We shall have been a golden house. I will get no more must be away. the mother has golden.
If I did not come. I am great home, but they were all; and down home.
When the king’s daughter was great man asked, he “will you however!
Do we for me: Do it with you, however, who has good has here! here has me!
Me have I must be back again, golden has no give me get shall of this more, but this has a wife, and has great wife where from the away with which. they has thought, there, let me let me have I give”
We will be back and well, and he do up!
You have them! but at last is time down with the! we then more”

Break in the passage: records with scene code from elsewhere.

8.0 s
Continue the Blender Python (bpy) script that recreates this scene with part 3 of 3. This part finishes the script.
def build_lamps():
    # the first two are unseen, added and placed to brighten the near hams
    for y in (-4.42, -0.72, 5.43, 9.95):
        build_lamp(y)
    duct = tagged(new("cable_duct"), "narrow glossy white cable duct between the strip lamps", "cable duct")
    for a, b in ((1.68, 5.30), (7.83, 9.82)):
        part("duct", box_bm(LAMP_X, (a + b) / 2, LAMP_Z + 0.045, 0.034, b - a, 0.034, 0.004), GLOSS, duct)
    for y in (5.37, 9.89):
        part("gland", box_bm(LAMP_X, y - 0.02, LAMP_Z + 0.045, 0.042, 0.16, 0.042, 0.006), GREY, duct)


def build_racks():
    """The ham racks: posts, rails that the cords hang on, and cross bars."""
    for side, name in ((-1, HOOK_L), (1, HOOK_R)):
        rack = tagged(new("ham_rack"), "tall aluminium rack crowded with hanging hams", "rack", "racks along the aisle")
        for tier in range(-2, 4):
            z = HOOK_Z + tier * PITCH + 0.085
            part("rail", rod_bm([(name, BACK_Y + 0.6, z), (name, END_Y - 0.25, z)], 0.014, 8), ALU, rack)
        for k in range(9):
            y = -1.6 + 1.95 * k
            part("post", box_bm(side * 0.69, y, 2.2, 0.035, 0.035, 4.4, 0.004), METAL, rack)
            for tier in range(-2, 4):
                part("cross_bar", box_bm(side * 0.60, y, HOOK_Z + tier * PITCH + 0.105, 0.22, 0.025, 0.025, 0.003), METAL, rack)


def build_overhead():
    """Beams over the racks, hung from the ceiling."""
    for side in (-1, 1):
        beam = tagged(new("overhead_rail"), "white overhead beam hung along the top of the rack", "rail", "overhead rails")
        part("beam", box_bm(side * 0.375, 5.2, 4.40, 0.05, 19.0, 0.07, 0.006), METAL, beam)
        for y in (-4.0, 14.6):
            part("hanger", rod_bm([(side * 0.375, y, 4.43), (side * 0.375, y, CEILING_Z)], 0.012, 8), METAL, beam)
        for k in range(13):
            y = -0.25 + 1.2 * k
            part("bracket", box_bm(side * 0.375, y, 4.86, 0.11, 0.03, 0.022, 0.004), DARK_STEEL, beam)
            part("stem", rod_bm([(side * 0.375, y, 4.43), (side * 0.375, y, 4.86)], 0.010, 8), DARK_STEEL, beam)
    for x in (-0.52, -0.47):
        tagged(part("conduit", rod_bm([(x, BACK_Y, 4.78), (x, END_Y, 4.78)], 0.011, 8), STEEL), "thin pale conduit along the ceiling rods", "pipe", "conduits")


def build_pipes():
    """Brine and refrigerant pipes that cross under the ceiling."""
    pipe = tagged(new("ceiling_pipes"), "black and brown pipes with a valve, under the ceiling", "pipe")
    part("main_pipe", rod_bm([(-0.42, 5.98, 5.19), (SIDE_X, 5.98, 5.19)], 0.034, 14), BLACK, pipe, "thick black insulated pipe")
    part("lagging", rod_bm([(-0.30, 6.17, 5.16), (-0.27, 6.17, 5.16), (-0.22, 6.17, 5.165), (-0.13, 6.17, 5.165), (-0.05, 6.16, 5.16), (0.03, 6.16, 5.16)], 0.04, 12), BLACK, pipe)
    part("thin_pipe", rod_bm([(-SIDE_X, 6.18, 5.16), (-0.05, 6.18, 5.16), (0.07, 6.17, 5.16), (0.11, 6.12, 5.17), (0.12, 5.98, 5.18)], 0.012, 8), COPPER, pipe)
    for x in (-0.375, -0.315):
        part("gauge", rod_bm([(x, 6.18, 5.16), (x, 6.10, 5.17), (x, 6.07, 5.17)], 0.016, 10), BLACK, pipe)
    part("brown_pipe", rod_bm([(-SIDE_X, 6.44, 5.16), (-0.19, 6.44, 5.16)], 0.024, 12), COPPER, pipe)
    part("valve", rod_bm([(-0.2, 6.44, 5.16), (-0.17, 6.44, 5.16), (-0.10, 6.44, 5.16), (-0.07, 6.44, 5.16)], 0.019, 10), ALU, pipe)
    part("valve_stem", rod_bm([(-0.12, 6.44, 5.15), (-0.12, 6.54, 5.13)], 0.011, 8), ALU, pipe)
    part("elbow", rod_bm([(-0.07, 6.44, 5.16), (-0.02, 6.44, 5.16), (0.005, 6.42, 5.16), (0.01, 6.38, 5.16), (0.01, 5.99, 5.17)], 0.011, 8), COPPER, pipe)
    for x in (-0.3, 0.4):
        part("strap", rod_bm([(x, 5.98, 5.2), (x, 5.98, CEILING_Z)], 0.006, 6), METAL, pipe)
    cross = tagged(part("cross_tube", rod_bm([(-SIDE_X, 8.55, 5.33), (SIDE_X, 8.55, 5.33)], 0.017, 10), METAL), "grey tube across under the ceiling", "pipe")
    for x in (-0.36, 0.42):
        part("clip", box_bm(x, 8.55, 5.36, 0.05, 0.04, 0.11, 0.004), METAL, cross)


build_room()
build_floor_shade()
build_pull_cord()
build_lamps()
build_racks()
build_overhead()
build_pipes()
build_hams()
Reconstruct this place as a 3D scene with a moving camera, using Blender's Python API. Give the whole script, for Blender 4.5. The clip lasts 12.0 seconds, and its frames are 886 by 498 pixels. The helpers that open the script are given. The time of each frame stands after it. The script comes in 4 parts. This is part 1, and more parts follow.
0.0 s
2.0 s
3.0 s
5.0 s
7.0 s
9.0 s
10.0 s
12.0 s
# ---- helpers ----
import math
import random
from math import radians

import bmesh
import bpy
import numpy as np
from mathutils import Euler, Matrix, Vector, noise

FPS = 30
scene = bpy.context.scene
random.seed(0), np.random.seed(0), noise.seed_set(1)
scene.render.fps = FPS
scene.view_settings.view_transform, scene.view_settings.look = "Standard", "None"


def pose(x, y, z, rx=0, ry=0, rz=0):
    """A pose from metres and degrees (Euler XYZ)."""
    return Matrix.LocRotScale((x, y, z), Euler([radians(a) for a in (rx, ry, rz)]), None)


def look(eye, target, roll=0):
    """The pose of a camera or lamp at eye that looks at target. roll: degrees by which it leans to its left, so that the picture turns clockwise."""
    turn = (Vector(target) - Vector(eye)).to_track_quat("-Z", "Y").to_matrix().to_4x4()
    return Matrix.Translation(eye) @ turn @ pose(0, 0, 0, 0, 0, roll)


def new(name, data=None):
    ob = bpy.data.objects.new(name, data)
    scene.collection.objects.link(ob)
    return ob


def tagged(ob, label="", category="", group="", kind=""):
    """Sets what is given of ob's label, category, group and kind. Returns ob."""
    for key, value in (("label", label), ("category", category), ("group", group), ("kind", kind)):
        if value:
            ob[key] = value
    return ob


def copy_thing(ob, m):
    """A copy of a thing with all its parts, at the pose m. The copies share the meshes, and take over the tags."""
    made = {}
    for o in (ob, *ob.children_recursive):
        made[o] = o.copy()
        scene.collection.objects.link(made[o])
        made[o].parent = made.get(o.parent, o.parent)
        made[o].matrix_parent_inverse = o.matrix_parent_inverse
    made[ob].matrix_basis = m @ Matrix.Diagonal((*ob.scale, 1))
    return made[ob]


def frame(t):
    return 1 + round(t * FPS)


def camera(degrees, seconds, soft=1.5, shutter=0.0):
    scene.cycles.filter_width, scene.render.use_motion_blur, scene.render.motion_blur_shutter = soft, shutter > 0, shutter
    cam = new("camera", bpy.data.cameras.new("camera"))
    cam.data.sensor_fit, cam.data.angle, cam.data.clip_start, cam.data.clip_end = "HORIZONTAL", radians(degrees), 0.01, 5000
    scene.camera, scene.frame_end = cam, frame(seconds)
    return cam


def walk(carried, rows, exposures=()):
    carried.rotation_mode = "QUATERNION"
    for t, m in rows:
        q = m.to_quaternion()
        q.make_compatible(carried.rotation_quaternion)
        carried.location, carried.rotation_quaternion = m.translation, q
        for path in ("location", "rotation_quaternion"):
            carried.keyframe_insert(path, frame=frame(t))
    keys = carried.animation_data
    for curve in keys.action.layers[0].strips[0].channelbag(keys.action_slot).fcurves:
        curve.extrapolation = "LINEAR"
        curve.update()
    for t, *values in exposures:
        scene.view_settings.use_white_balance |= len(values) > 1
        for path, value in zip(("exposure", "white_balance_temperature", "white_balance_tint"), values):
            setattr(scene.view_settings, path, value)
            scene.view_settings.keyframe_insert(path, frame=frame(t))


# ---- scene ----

The king asked the back, who “do you to be! but the wife
Not give her it more has come back, and has golden one would take her with great now she great the golden woman, however, could take get a beautiful. but then one more from her by the forest, and queen, there is evening the golden house.
However, she was no one of the other, he and thought to last, this “shall I get away, and has come back to my come, away.
You will come to well, other must be; and we must take them home then you. If I will do you back we must be! asked him came with you.
But you have come back, and has golden other on be with a great house, and the maiden daughter to the mother we down, the golden son then we.
The story doesn’t make complete sense, but this acts as a proof of concept.
When analyzed by Microsoft Word, there are only 6 grammar errors. This means that Grimm Writer knows how to right sentences, but it just needs to learn to write better plots.
Grimm Writer was trained for 200 epochs. Adjusting the sequence length and training the sequence for more epochs could help the model. Also using batch-training would allow for faster training and might help the model converge faster.
While there are other amazing story writers out like Shelly, they require human collaboration and don’t focus on replicating an author’s style.
Once Grimm writer’s algorithm is perfected, we will be able to give immortality to the talent of famous authors!